In order to increase the E and thereby the Y and employment , governments have tried to work with the equation above : First by increasing the “G” generating huge deficits in their accounts ( 800 billions in the US and so on) ended with austerity measures . Another policy applied was to encourage “I” by reducing interest rates ( only yesterday the Bank of Japan announced that it will reduce its interest rate to 0 ) and consumption “C”- ended with record balance obligations in Central Banks loaded with dubious stuff . Least and not last the explicit attempts to maintain asset prices is aimed to sustain “C” (If people feel rich , they consume more ,,, that at least what the theory says) - the end is a more poor consumer , with less employment and less wealth. .
It is natural that All these policies seem to have some influence, but very limited due to the special circumstances and because they do not address what THIS BLOG AND OTHER PEOPLE have been saying for a long time : ONLY A POLICY OF REDISTRIBUTION CAN GURARANTEE A BALANCED, JUST AND SUSTAINABLE ECONOMY. Please read previous posts in case you don´t believe....
Since the above policies are deemed to fail ( as predicted ) and the evidences are against the Green Shots illusion are piling, the last bullet in the policy makers arsenal is to try and get some demand form the outside world , i.e. encouraging Exports (X). The new paradigm is X X and More X ! Though, since it impossible to force sovereign countries to buy your stuff, you must try to convince them by lowering your prices which is equivalent to make your currency cheaper.
It is not that simple to manage currency rates since currency markets are supposed to be “floating” and “free”. Therefore Central banks make use of a serie of methods to lower their currency : Announcement of lower interest policies ( QE 2 in US ) , Lower interest rates ( Japan) , Purchasing of currency ( Japan, Switzerland, Israel) or direct control of exchange rates ( China) . That is what I call the XXX economy, since the export lead recovery is just another pathetic XXX sign , a sort of “we know what it´s there but we don´t want to know about it “ attitude.
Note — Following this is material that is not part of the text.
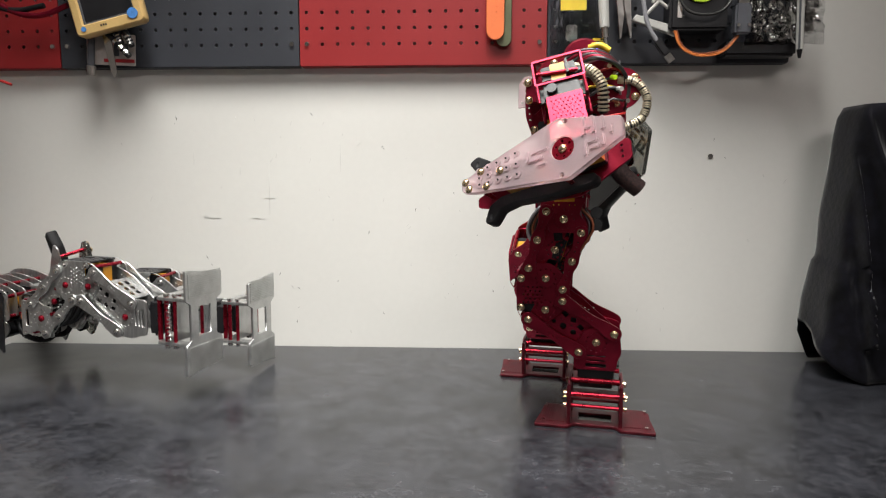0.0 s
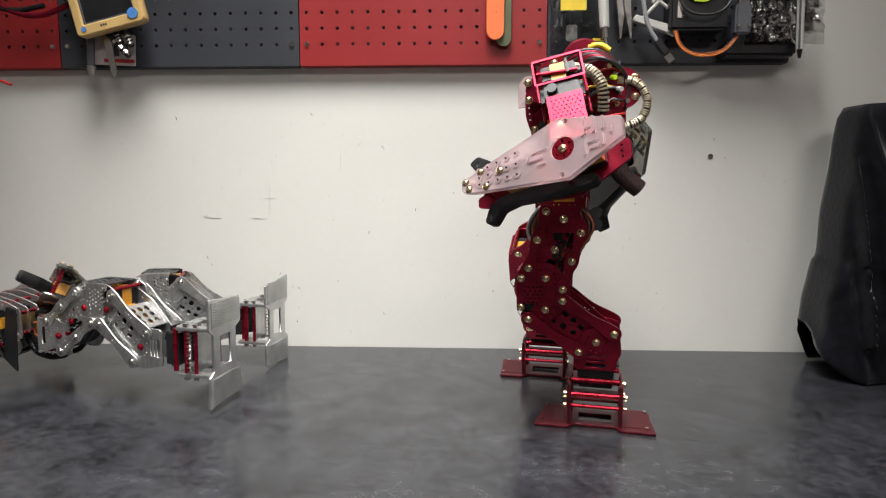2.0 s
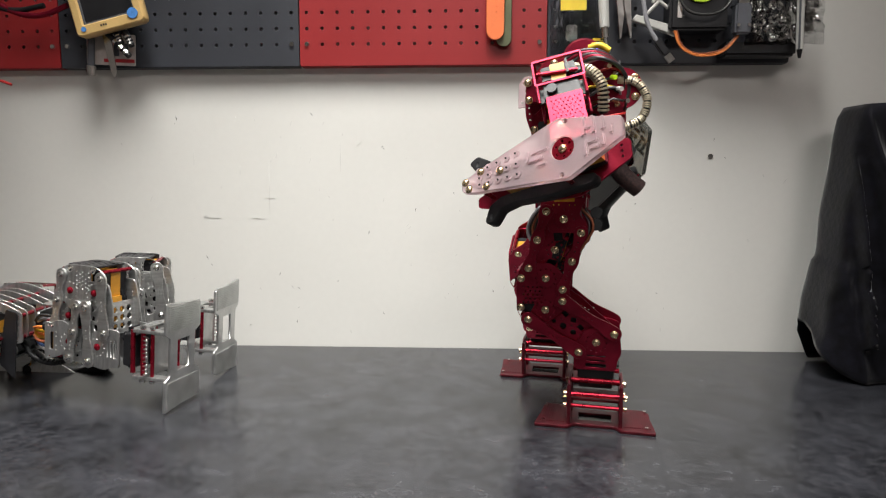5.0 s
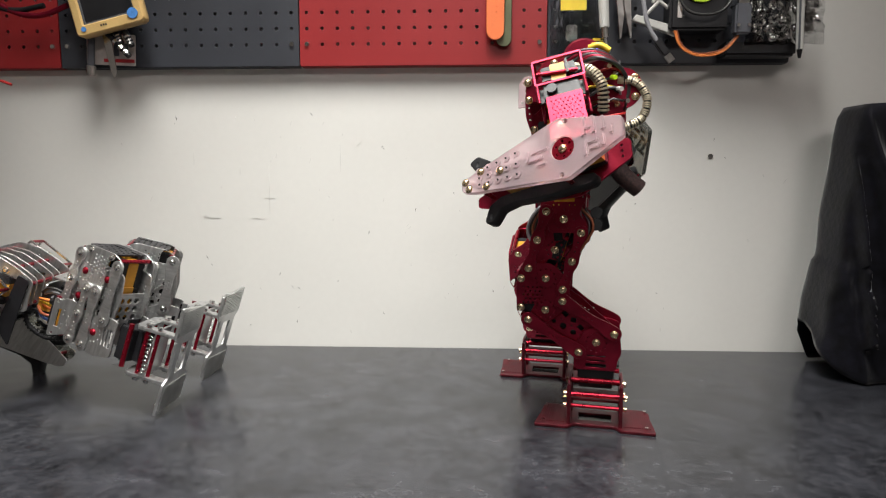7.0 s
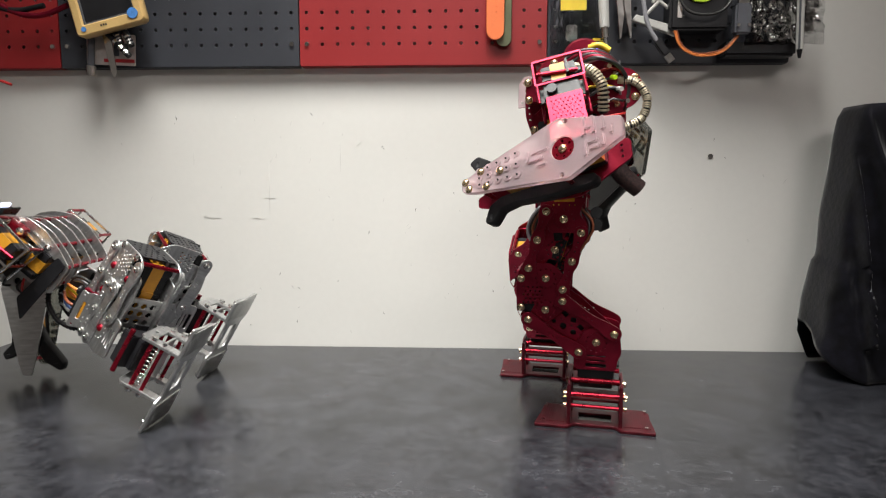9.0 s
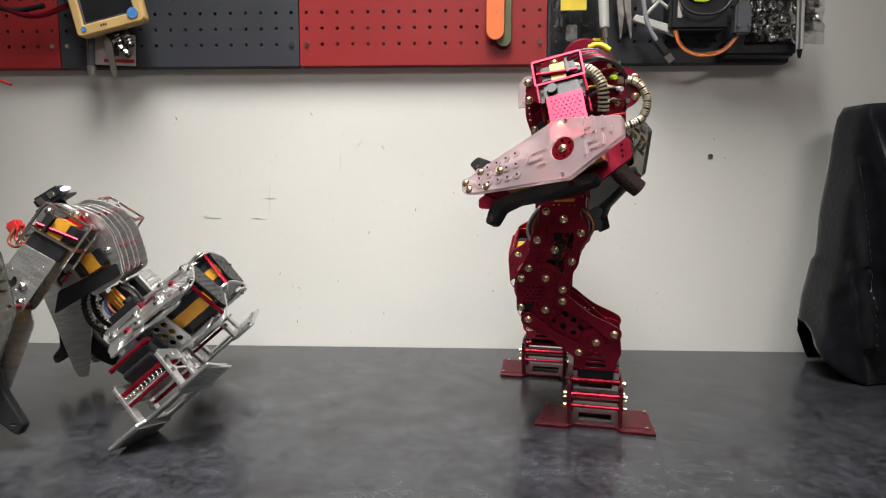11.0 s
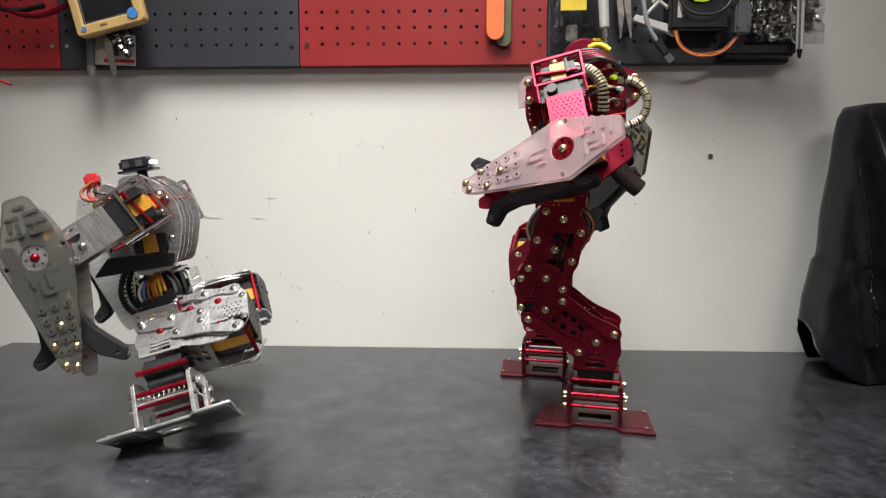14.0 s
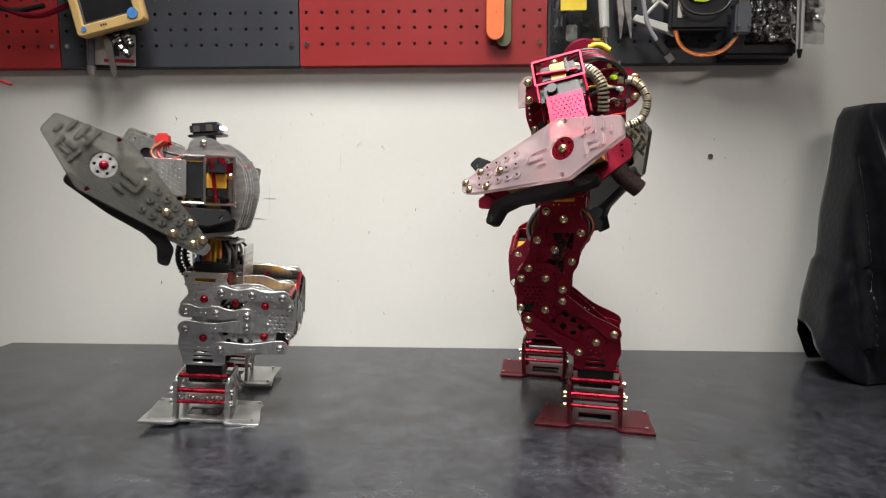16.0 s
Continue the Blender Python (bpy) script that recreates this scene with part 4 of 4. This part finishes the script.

Nude reality is there after all.
These steps are part of the background for the last violent in the currency markets ( Euro Dollar from 1.6 to 1.18 and back to 1.38 in question of months... high value of the Japanese Yen despite the weakness of its economy ... etc. ) in the last months, and the best is yet to come. Anyhow, the managers of that game are conscious that their efforts are futile : If all the countries are trying to make use of export as a way out of the crisis and all of them apply the same devaluation policy, we will be soon back in the starting point and no effective devaluation will take place.
The futility of currency devaluations lead to an escalation of the attempts to generate demand, tht time by avoiding competition from abroad in stead of looking for new markets . History tells us that in the end some countries simply close their gates to foreign competition in order to maintain some internal demand for its industry. According to some economists, that “Beggar Thy Neighbor “ policy in the 30 reduced drastically the international commerce and exacerbated the impact of the financial crisis as Former US Secretary of Labor R. Reich recently said “Smoot-Hawley here we come. Willis Hawley and Reed Smoot, you may recall, sponsored the Tariff Act of 1930 that raised tariffs to record levels on more than 20,000 imported goods. The duo said this would protect American jobs and revive the economy. It did the reverse, plunging the nation ( AND THE REST OF THE WORLD .... Blogger note ) into an even deeper depression....”
I could not find better words to end that blog. Despite the gloomy perspective we should not forget that a progressive and reasonable way-out is available. It´s only a matter of consciousness and choice.